Burns Lake’s 2017 provisional budget, which was approved by council last week, reflects a zero per cent increase in taxation rates for both businesses and residences.
“Property owners may pay more or less depending on changes to their assessment values,” explained Sheryl Worthing, chief administrative officer for the Village of Burns Lake. “Those values are determined by the B.C. Assessment Authority.”
Although there will be no increase for water rates, sewer rates will be increased by five per cent.
Included in this year’s budget was $23,000 for the purchase of two new treadmills and an elliptical trainer for the Lakeside Multiplex. One of these treadmills has already been purchased and is available for use.
Council also authorized staff to begin the tendering process for the purchase of a new rescue truck this year. This will allow for a new truck to be purchased in 2018 – one year earlier than what was approved in the 2016 budget. The fire department anticipates that the new truck will last approximately 20 years.
The messaging system that the village had considered implementing, called Telmatik messaging software, was removed from the 2017 budget. With this system, village staff would be able to select a certain geographical area or the entire municipality and send out bulk texts, emails or electronically recorded phone calls.

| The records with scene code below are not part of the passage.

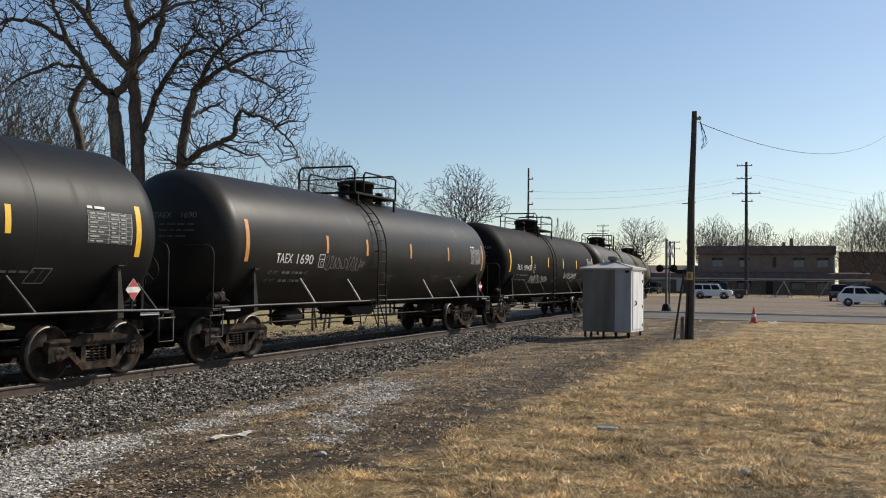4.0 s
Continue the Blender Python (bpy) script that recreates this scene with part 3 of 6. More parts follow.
M["ballast"] = island_mat("ballast_stone", [(0.0, (0.026, 0.021, 0.017)), (1.0, (0.72, 0.65, 0.54)), (0.45, (0.135, 0.115, 0.092)), (0.85, (0.35, 0.31, 0.25))])
M["gravel"] = island_mat("pale_gravel_stone", [(0.0, (0.12, 0.11, 0.095)), (1.0, (0.9, 0.84, 0.74)), (0.4, (0.37, 0.335, 0.285)), (0.8, (0.64, 0.585, 0.5))])
M["leaf"] = island_mat("dead_leaf", [(0.0, (0.06, 0.042, 0.028)), (1.0, (0.52, 0.4, 0.27)), (0.5, (0.18, 0.12, 0.072))])
M["straw"] = island_mat("straw_blade", [(0.0, (0.12, 0.085, 0.04)), (1.0, (0.98, 0.87, 0.64)), (0.4, (0.4, 0.275, 0.125)), (0.8, (0.83, 0.61, 0.32))], 0.7, 0.3, 120, 0.4, 0.38)

rs = np.random.RandomState(7)


def bed_z(off):
    prof = [(-4.0, -0.45), (-3.4, -0.3), (-2.0, -0.215), (2.0, -0.215), (3.3, -0.295), (4.1, -0.36), (6, -0.3)]
    return float(np.interp(off, [p[0] for p in prof], [p[1] for p in prof]))


spots = []
for y0, y1, dens, size in ((5, 12, 560, 0.03), (12, 20, 400, 0.033), (20, 32, 170, 0.04), (32, 48, 50, 0.05)):
    for o0, o1, k in ((-4.2, -1.35, 0.09), (-0.66, 0.66, 0.25), (-1.35, -0.85, 0.4), (0.85, 1.35, 0.9), (1.35, 4.3, 1.0)):
        n = int(dens * k * (y1 - y0) * (o1 - o0))
        for y, o, q in zip(rs.uniform(y0, y1, n), rs.uniform(o0, o1, n), rs.uniform(0.55, 1.35, n)):
            if o > 3.1 and rs.rand() < (o - 3.1) / 0.8:
                continue
            spots.append((TRACK_X + o, y, max(bed_z(o), ground_z(TRACK_X + o, y)) + 0.012 + 0.4 * size * q * rs.rand(), size * q))
stones("ballast_stone", spots, M["ballast"], "dark angular crushed ballast stones along the track")
spots = []
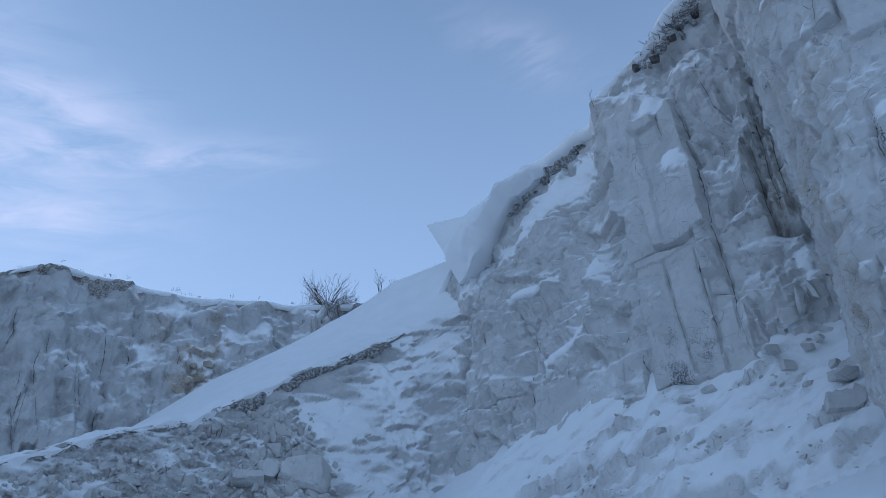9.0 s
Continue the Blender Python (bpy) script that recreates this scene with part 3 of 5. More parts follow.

If implemented, the plan would’ve cost taxpayers $2575 annually plus a one-time implementation cost of $500.
The village’s plan to build an outdoor skating rink adjacent to Spirit Square was also not included in this year’s budget. The estimated first-year cost of an outdoor rink would be approximately $10,500, with an ongoing annual cost of roughly $7000 to maintain it. Council decided to discuss this idea further in the fall of 2017.
Although the recreation department’s budget has been facing a significant increase in its budget since the Lakeside Multiplex opened in 2014, arena wages were decreased by almost $60,000 this year due to the installation of the Freon plant.
The 2017 budget does not include an increase to council remuneration. However, there will be a 1.5 per cent increase to all staff wages – union and non-union. The 1.5 per cent wage increase to union staff will cost the village approximately $12,500 per year while the 1.5 per cent wage increase to non-union staff will cost the municipality approximately $10,000 per year.
This year’s contribution to the village reserves was just over $400,000, which was above council’s goal for 2017.